8.2 The identity of the Whistle Blower shall be kept confidential.
8.3 Any other Employee assisting in the said investigation or furnishing evidence shall also be protected to the same extent as the Whistle Blower.
- SECRECY/ CONFIDENTIALITY
The Whistle Blower, the Subject, the Whistle Officer and everyone involved in the process shall:
- maintain complete confidentiality/ secrecy of the matter
- not discuss the matter in any informal/social gatherings/ meetings
- discuss only to the extent or with the persons required for the purpose of completing the process and investigations
- not keep the papers unattended anywhere at any time
- keep the electronic mails/files under password
If any one is found not complying with the above, he/ she shall be held liable for such disciplinary action as is considered fit.
- ADMINISTRATION AND REVIEW OF THE POLICY
The Board of Directors shall be responsible for the administration, interpretation, application and review of this policy.
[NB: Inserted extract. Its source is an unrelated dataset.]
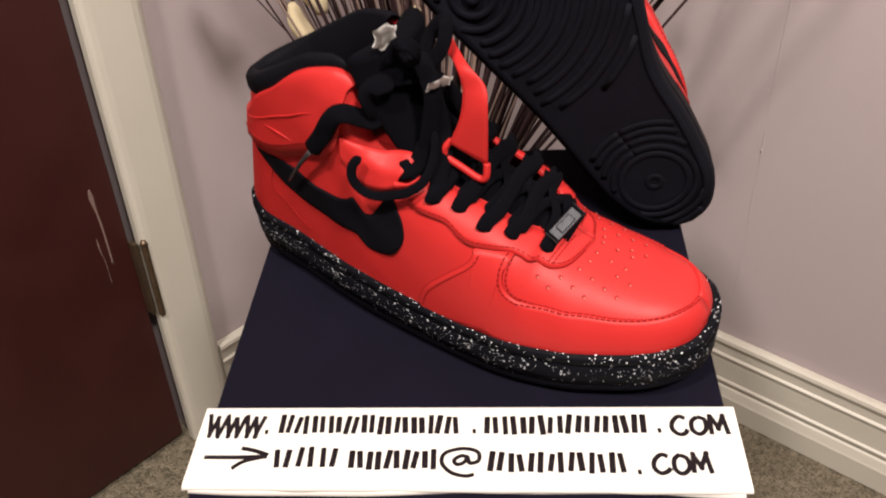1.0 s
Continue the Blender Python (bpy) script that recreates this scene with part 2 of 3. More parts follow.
# door in the left wall, closed, seen from the hinge side
door = thing("door_1", "closed dark red-brown wooden door with scratches", "door", LW, kind="structure")
bm = bmesh.new()
block(bm, (-DOOR_W, -0.045, 0.008), (-0.002, -0.004, DOOR_H), 0.002)
part("leaf", bm, WOOD, door, smooth=False)
bm = bmesh.new()
block(bm, (-DOOR_W - 0.01, -0.119, 0), (0.010, -0.05, 0.004))
part("threshold", bm, WOOD, door, smooth=False)


def moulding(bm, profile, length_axis, a, b):
    """A profile (u, v) drawn from a to b along x (baseboard: v up) or z (casing: u along x)."""
    rows = []
    for t in (a, b):
        rows.append([(t, u, v) if length_axis == "x" else (v, u, t) for u, v in profile])
    vs = grid(bm, rows, close=True)
    bm.faces.new(vs[0][::-1])
    bm.faces.new(vs[1])
    return bm


CASING = [(0, 0.0), (0.010, 0.0), (0.0135, 0.002), (0.0155, 0.006), (0.0165, 0.012), (0.0170, 0.054), (0.0155, 0.061), (0.012, 0.066), (0.007, 0.070), (0, 0.070)]
BASE = [(0, 0), (0.017, 0), (0.017, 0.034), (0.0155, 0.037), (0.0120, 0.0475), (0.0095, 0.0500), (0.0095, 0.0540), (0.0125, 0.0565), (0.0128, 0.0600), (0.0100, 0.0625), (0.0095, 0.0990), (0.0122, 0.1015), (0.0122, 0.1040), (0.0092, 0.1065), (0.0092, 0.1210), (0.0118, 0.1235), (0.0130, 0.1275), (0.0118, 0.1320), (0.0075, 0.1340), (0, 0.1340)]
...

The Board also shall be empowered to bring about necessary changes to this Policy, if required at any stage with the concurrence of the Audit Committee.
The Company has the right to amend or modify this Policy in whole or in part, at any time without assigning any reason, whatsoever. Any amendment to the policy shall take effect from the date when approved by the Board of Directors of the Company.
The Committee may issue guidelines, procedures, formats, reporting mechanism and manuals in supplement and for better implementation of this policy as considered appropriate.
The Committee may Delegate any of its powers to one or more of its members.